In recent months, though, the industry has been fraying at the seams. A months-long crackdown on student-led protests, which included a brutally imposed curfew, curtailed economic activity.

Even after the demonstrations forced the resignation of Sheikh Hasina, the unpopular prime minister, unrest has not subsided.

Empowered by the protests, several groups, including textile workers, have taken to the streets with fresh demands for the new government led by Muhammad Yunus, the interim leader.

The country has also been beset by power failures. Gas shortages this year have forced factories to operate at lower capacity. Overall apparel exports will probably fall by 10-20% this year.

Other countries are hoping to take advantage of this. Despite being the world’s second-biggest producer of cotton—which it exports to Bangladesh—India lags behind its neighbour in garment production, exporting a quarter as much by value in 2023.

Recently a group of exporters based in Tiruppur, a textile hub in southern India, said it had earned fresh orders worth $54m because of the unrest in Bangladesh.

Another group based outside Delhi said it had received 15% more orders in August from Zara, a Spanish fashion firm.

But seriously denting Bangladesh’s dominance will be difficult. “The current unrest is short-term.

Factories are already operating again and the situation is improving,” says Mehdi Mahbub, an industry analyst based in Dhaka.

Moreover, Bangladesh still enjoys big advantages over its competitors.

Labour costs remain lower than elsewhere. Unlike India, the country also enjoys preferential access to European markets.

Above all, its history of textile production means that it is well-equipped to handle large orders.

The head of sourcing at Gap says the American fashion brand remains “cautiously optimistic” about Bangladesh’s future.

And India does not have the capacity to compete with Bangladesh at this stage, according to one industry insider.

Too much policy attention is directed towards boosting capital-intensive sectors, such as electronics, instead of labour-intensive textiles, he says.

Between 2016 and 2023 the value of Indian apparel exports fell by 15%, whereas Bangladesh’s increased by 63%. A recent World Bank report points to India’s protectionist policies as the culprit.

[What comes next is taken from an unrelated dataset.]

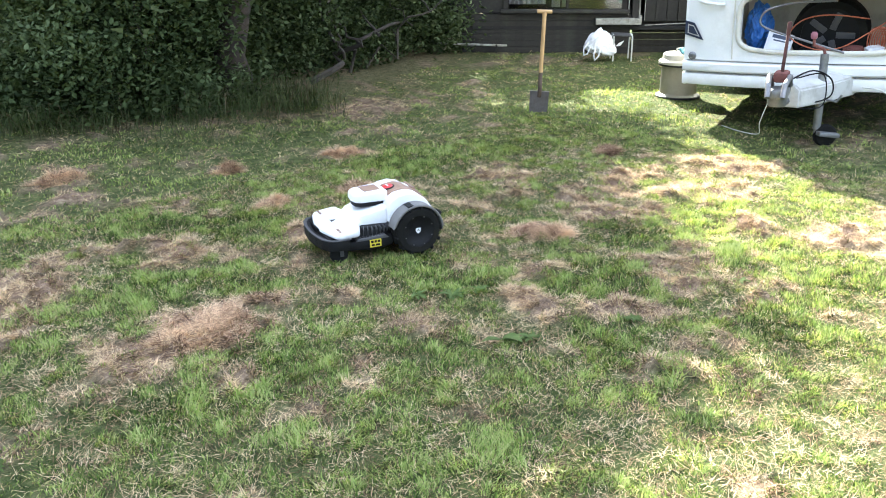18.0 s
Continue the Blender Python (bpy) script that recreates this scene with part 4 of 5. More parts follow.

Average import tariffs on textiles and apparel, including on intermediate inputs used by local manufacturers, have increased by 13 percentage points since 2017, raising prices for producers.

For India, the bigger opportunity for growth might come from the decline of low-value garment production in China.

But here too India will have to contend with competition, including from Bangladesh.

According to the bank’s research, the two biggest beneficiaries from China’s shrinking share of low-skill manufacturing exports like garments are Bangladesh and Vietnam.

Meanwhile, the quality of jobs matters too; to improve that, the textile industries need to move up the value chain. Both Bangladesh and India are aiming to become developed countries over the next two decades.

That requires weaving a more diverse and complex economic fabric.